If you’re a keen follower of the UK’s toughest endurance races, such as TheDragon’s Back or The Spine Race, the name Sabrina Verjee will already be familiar to you.
But most runners probably have not heard of her. Verjee has a habit of being the first female athlete home, of placing in the overall top five, or winning them outright – all while referring to these punishing tests of physical and mental endurance as ‘holidays’ from her demanding day job. And as the nation locked down this summer, the 39-year-old small-animal veterinary surgeon scaled up her ambitions, becoming the first woman to complete a nonstop 326-mile round of the 214 summits that make up the Lake District’s Wainwrights. It’s a feat that also packs in some 118,000ft of ascent and has only been completed four times. A few weeks later, she set a new women’s record on the 268-mile Pennine Way. RW caught up with Verjee on the trails around her Lake District home to talk hallucinations, projectile vomiting and enjoying the journey.
RW: Growing up in Surrey, your school experiences of sport weren’t particularly positive...
SV: My parents weren’t sporty and I never did any sport at my (all-girls) school, because I was rubbish, which obviously makes you more rubbish. You could only play tennis if you were one of the top three players in the school; the same with running. I really wanted to do the 1500m, but I was too terrible. But there was a 400m grass track and sometimes after school I ran on it with a friend. I remember really enjoying it. I would go round quite a few times; a slow four or five laps, which seems quite a lot when you’re 12.
When I was 16, I went to another school and I started running. We were encouraged to do everything there, and so I did: rock climbing, hockey, football, basketball, rowing, horse riding, cross-country. I did as much as I possibly could. And the more I did, the more I liked it.
You studied Human Sciences at Oxford University. Were you sporty while you were there?

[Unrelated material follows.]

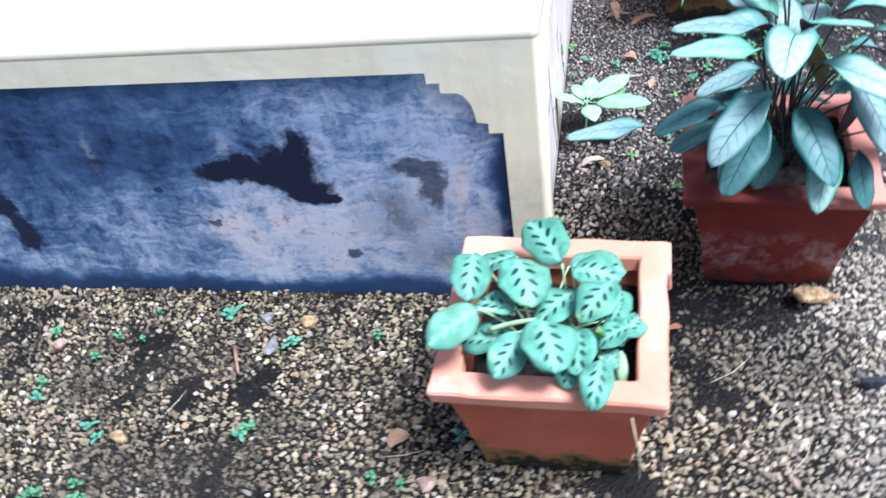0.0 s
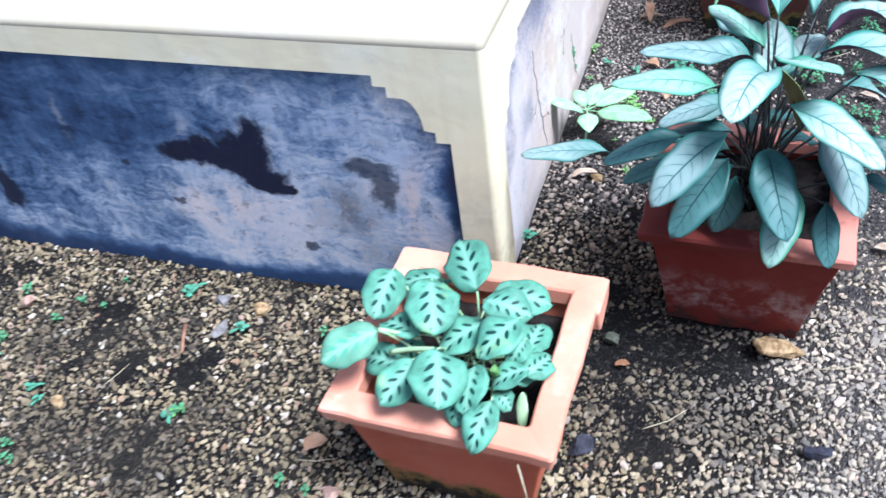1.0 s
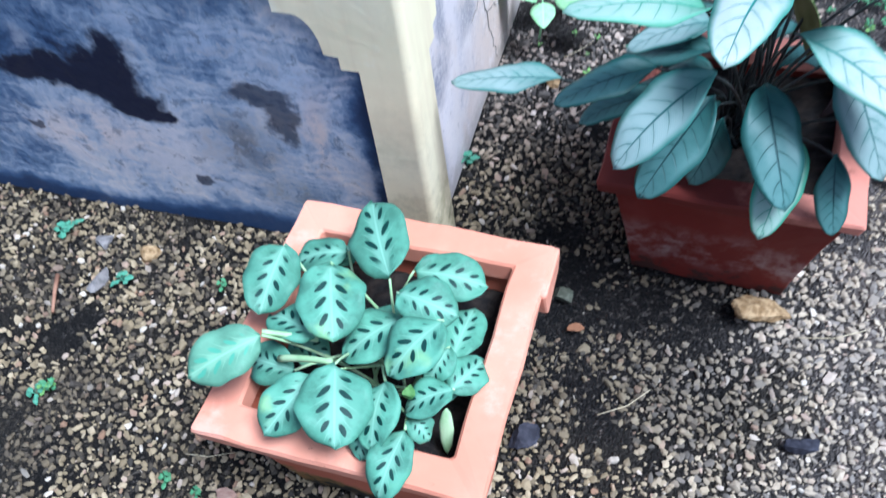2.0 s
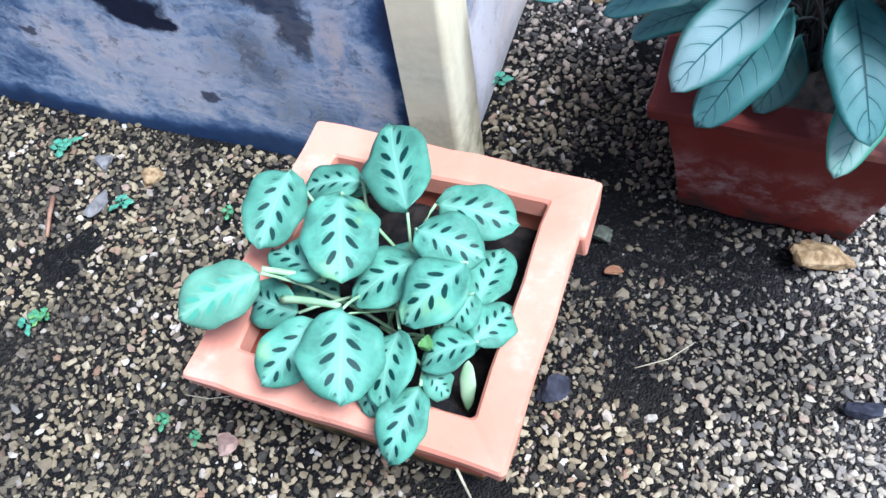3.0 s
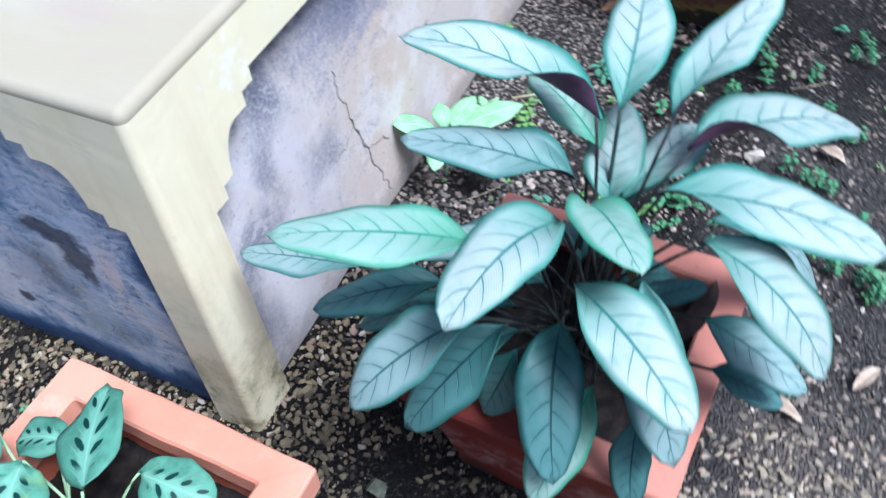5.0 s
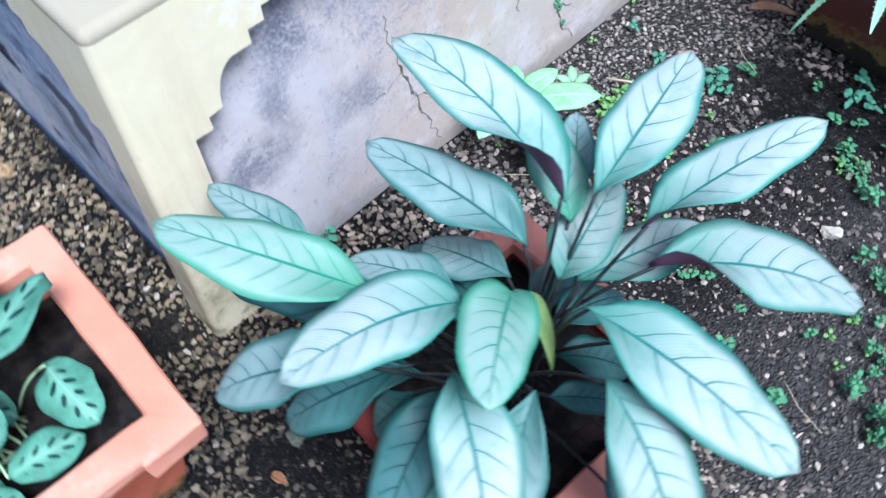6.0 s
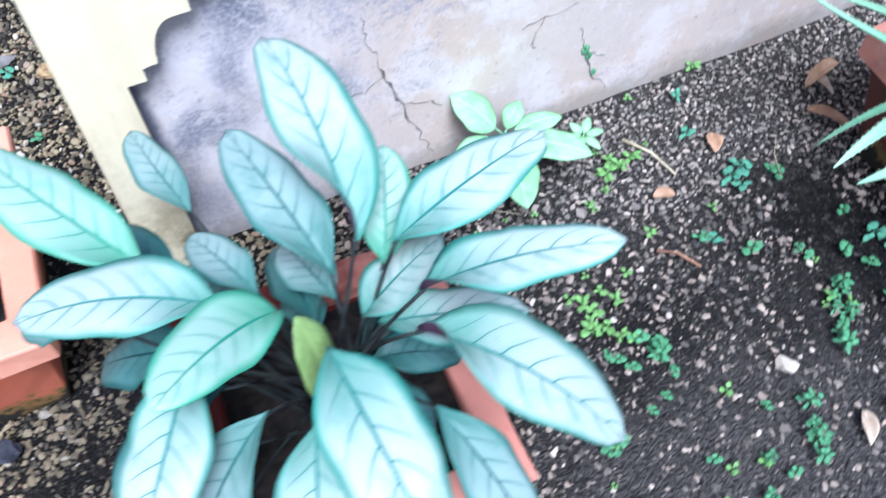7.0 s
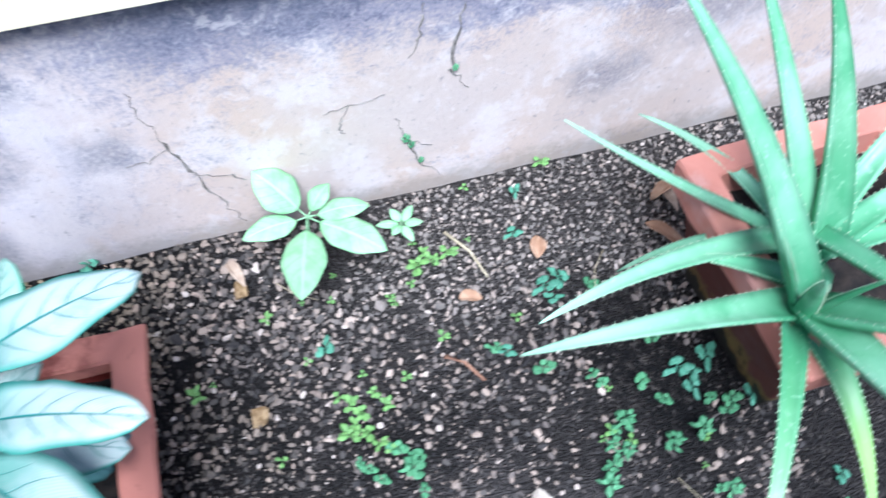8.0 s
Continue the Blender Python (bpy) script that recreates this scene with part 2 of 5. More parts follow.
def terracotta(name, tint, foot):
    m = Nodes(name, 0.72, 0.25)
    p = m.coord()
    big, fine = m.noise(9, 6, p), m.noise(120, 4, p)
    c = m.mix(m.span(big, 0.35, 0.7), tint, tuple(v * f for v, f in zip(tint, (1.12, 1.30, 1.38))))
    c = m.mix(m.span(m.noise(30, 7, p, 0.7), 0.6, 0.75, 0, 0.5), c, tuple(0.6 * v for v in tint))
    c = m.mix(m.span(m.noise(13, 8, p, 0.68), 0.52, 0.66, 0, 0.55), c, tuple(min(1, v * f) for v, f in zip(tint, (1.18, 1.75, 2.1))))
    c = m.mix(m.span(m.noise(70, 5, p, 0.7), 0.66, 0.74, 0, 0.6), c, tuple(0.4 * v for v in tint))
    z = m.xyz(p)[2]
    low = m.math("ADD", m.span(z, 0.085, 0.0), m.math("MULTIPLY", m.math("MULTIPLY", m.math("SUBTRACT", m.noise(24, 8, p, 0.68), 0.46), 2.8), m.span(z, 0.13, 0.05)))
    if foot == "moss":
        c = m.mix(m.span(low, 0.50, 0.78, 0, 0.9), c, (0.17, 0.115, 0.035))
        c = m.mix(m.span(low, 0.82, 1.05), c, (0.022, 0.02, 0.014))
    else:
        band = m.math("MULTIPLY", m.span(z, 0.015, 0.05), m.span(z, 0.13, 0.07))
        c = m.mix(m.math("MULTIPLY", band, m.span(m.noise(26, 9, p, 0.72), 0.42, 0.66, 0, 0.75)), c, (0.42, 0.30, 0.265))
        c = m.mix(m.span(low, 0.9, 1.2, 0, 0.8), c, (0.035, 0.025, 0.02))
    m.bump(m.math("ADD", big, m.math("MULTIPLY", fine, 0.5)), 0.25, 0.002)
    return m.done(c)


def lit_side_rim(name, dark, pale):
    """Red clay rim with light painted in: pink on the lit open side, dark where leaves shade it."""
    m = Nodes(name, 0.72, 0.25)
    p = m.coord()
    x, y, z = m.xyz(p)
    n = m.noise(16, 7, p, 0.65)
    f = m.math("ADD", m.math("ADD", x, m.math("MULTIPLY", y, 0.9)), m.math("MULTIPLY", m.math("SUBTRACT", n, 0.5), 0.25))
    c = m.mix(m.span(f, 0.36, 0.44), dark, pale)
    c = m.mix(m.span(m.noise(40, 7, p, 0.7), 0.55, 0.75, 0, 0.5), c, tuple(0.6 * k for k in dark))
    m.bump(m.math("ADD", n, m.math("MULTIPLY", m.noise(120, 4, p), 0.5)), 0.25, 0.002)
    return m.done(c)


def plain(name, colour, other, scale, rough=0.8, bump=0.4, distance=0.002, spec=0.3):
    m = Nodes(name, rough, spec)
    n = m.noise(scale, 8)
    c = m.mix(m.span(n, 0.35, 0.68), colour, other)
    m.bump(n, bump, distance)
    return m.done(c)


def gravel_paint():
    m = Nodes("mixed_gravel", 0.8, 0.25)
    r = m.t.nodes.new("ShaderNodeNewGeometry").outputs["Random Per Island"]
    tan = m.ramp(r, (0.0, (0.028, 0.025, 0.022)), (0.16, (0.07, 0.056, 0.039)), (0.4, (0.185, 0.142, 0.084)), (0.66, (0.285, 0.222, 0.132)), (0.86, (0.385, 0.31, 0.20)), (0.92, (0.25, 0.145, 0.09)), (1.0, (0.56, 0.50, 0.41)))
    grey = m.ramp(r, (0.0, (0.03, 0.028, 0.028)), (0.30, (0.075, 0.066, 0.06)), (0.58, (0.16, 0.132, 0.115)), (0.80, (0.27, 0.212, 0.172)), (0.95, (0.40, 0.315, 0.255)), (1.0, (0.54, 0.46, 0.40)))
    x, y, z = m.xyz(m.coord())
    c = m.mix(m.span(m.math("ADD", y, m.math("MULTIPLY", m.noise(3.5, 4), 0.5)), 0.30, 0.62), tan, grey)
    soft = m.math("MULTIPLY", m.math("SUBTRACT", m.noise(4, 4), 0.5), 0.5)
    dust = m.math("MAXIMUM", m.math("MULTIPLY", m.span(m.math("ADD", x, soft), 0.26, 0.56), m.span(y, 0.35, 0.0)), m.math("MULTIPLY", m.span(m.math("ADD", x, soft), 0.26, 0.10), m.span(y, 0.35, 0.6)))
    c = m.mix(m.math("MULTIPLY", dust, m.span(y, 0.2, 0.5, 0.40, 0.30)), c, (0.50, 0.44, 0.385))
    soiled = m.math("MULTIPLY", m.span(m.noise(6.5, 5, None, 0.6), 0.46, 0.60), m.span(x, 0.05, -0.35))
    c = m.mix(m.math("MULTIPLY", soiled, 0.7), c, (0.045, 0.036, 0.028))
    # Chips darkened between the pots to stand in for the shade there.
    stain_shade = m.math("ADD", m.vec("LENGTH", m.vec("SUBTRACT", m.coord(), (0.235, -0.02, 0))), m.math("MULTIPLY", m.math("SUBTRACT", m.noise(8, 5), 0.5), 0.2))
    c = m.mix(m.span(stain_shade, 0.25, 0.15, 0.0, 0.58), c, (0.035, 0.031, 0.026))
    n = m.noise(90, 5)
    c = m.mix(m.span(n, 0.5, 0.75, 0, 0.45), c, (0.12, 0.10, 0.08))
    m.bump(m.noise(260, 4), 0.3, 0.001)
    return m.done(c)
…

Yes. I started rowing for the lightweights, which was 11 training sessions a week – mental, really. It was really cool, though. I got so fit, so quickly. Then I found modern pentathlon [running, pistol shooting, fencing, horse riding and swimming]. I wasn’t the best at any one discipline, but I was just proficient at all of them. Not many people could horse ride – I’ve always ridden horses – and I wasn’t bad at the running.
So did you find your feet on the trails after university?
I worked as an investment banker for three months and realised it wasn’t for me! You’re indoors all day, sat at a desk. I needed to be outside, using my brain. So I studied Veterinary Medicine at Cambridge University. I did modern pentathlon, but I was also a member of the Hare and Hounds running club. The club got an email trying to drum up interest in adventure racing and I was curious, so I met a guy called Russ in a pub. He mentioned the Hebridean Challenge, a five-day stage race he was planning to do. ‘Ooh, I want to do that!’ I said. He said, ‘Maybe you should start with a two- or three-hour one?’ but I was like, ‘Nah, that doesn’t sound so fun. I want to do this one. I want to be in your team.’ He said no, which peeved me right off. So I thought, ‘I’m going to find my own team and we’re going to beat your team.’